Repeat the entries below exactly as they appear, with no pictures.

********************

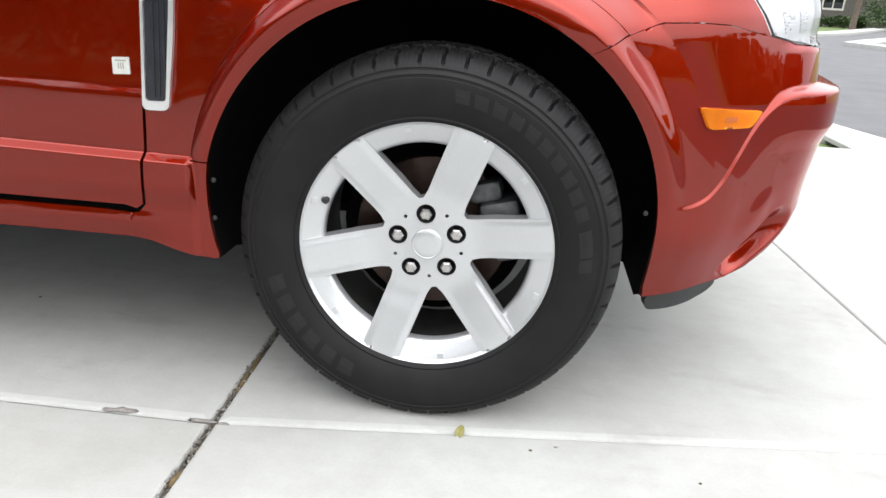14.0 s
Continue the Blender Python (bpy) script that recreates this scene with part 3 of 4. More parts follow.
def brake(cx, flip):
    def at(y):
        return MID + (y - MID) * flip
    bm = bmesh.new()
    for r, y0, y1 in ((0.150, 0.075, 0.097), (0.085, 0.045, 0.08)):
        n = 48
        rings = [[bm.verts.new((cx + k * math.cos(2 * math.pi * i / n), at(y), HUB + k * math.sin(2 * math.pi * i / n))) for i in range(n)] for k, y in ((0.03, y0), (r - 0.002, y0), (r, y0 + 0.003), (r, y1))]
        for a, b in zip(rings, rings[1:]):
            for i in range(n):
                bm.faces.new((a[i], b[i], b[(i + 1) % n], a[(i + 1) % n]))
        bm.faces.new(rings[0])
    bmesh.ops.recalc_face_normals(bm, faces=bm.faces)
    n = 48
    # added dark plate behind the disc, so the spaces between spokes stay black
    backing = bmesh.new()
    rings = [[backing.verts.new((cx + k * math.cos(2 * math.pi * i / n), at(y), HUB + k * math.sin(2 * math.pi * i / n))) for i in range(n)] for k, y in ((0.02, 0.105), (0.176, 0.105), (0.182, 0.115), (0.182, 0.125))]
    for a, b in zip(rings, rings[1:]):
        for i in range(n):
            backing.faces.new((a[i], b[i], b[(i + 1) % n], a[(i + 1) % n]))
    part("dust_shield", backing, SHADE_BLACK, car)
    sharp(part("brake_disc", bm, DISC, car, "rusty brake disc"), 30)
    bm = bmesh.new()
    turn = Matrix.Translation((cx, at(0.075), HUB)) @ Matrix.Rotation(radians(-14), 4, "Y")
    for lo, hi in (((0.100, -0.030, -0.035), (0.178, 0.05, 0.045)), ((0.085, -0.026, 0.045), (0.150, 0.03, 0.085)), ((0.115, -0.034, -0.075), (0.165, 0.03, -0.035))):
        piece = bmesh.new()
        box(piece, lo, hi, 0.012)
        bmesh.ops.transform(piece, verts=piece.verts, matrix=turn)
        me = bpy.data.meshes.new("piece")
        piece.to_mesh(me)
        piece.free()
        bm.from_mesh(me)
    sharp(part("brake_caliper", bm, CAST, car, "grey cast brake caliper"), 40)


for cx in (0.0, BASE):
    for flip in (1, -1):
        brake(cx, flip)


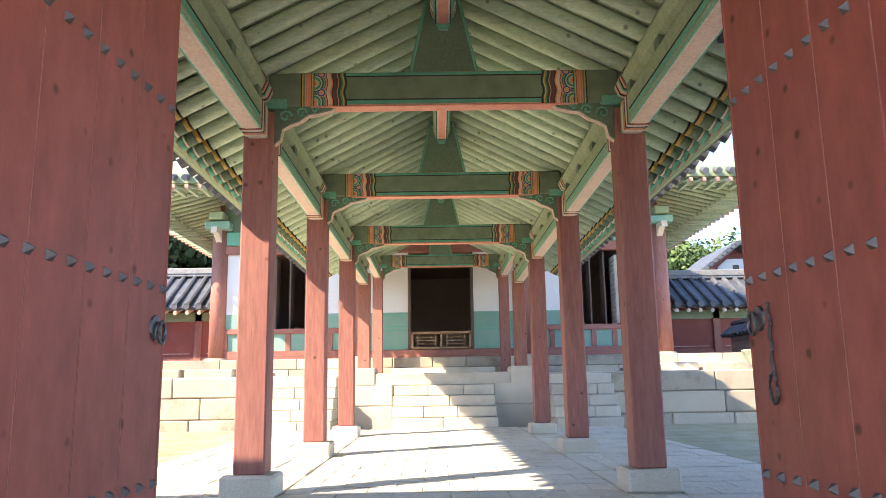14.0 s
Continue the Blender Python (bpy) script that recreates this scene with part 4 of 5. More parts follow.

********************

→ Exercise result:
14.0 s
Continue the Blender Python (bpy) script that recreates this scene with part 3 of 4. More parts follow.
def brake(cx, flip):
    def at(y):
        return MID + (y - MID) * flip
    bm = bmesh.new()
    for r, y0, y1 in ((0.150, 0.075, 0.097), (0.085, 0.045, 0.08)):
        n = 48
        rings = [[bm.verts.new((cx + k * math.cos(2 * math.pi * i / n), at(y), HUB + k * math.sin(2 * math.pi * i / n))) for i in range(n)] for k, y in ((0.03, y0), (r - 0.002, y0), (r, y0 + 0.003), (r, y1))]
        for a, b in zip(rings, rings[1:]):
            for i in range(n):
                bm.faces.new((a[i], b[i], b[(i + 1) % n], a[(i + 1) % n]))
        bm.faces.new(rings[0])
    bmesh.ops.recalc_face_normals(bm, faces=bm.faces)
    n = 48
    # added dark plate behind the disc, so the spaces between spokes stay black
    backing = bmesh.new()
    rings = [[backing.verts.new((cx + k * math.cos(2 * math.pi * i / n), at(y), HUB + k * math.sin(2 * math.pi * i / n))) for i in range(n)] for k, y in ((0.02, 0.105), (0.176, 0.105), (0.182, 0.115), (0.182, 0.125))]
    for a, b in zip(rings, rings[1:]):
        for i in range(n):
            backing.faces.new((a[i], b[i], b[(i + 1) % n], a[(i + 1) % n]))
    part("dust_shield", backing, SHADE_BLACK, car)
    sharp(part("brake_disc", bm, DISC, car, "rusty brake disc"), 30)
    bm = bmesh.new()
    turn = Matrix.Translation((cx, at(0.075), HUB)) @ Matrix.Rotation(radians(-14), 4, "Y")
    for lo, hi in (((0.100, -0.030, -0.035), (0.178, 0.05, 0.045)), ((0.085, -0.026, 0.045), (0.150, 0.03, 0.085)), ((0.115, -0.034, -0.075), (0.165, 0.03, -0.035))):
        piece = bmesh.new()
        box(piece, lo, hi, 0.012)
        bmesh.ops.transform(piece, verts=piece.verts, matrix=turn)
        me = bpy.data.meshes.new("piece")
        piece.to_mesh(me)
        piece.free()
        bm.from_mesh(me)
    sharp(part("brake_caliper", bm, CAST, car, "grey cast brake caliper"), 40)


for cx in (0.0, BASE):
    for flip in (1, -1):
        brake(cx, flip)


14.0 s
Continue the Blender Python (bpy) script that recreates this scene with part 4 of 5. More parts follow.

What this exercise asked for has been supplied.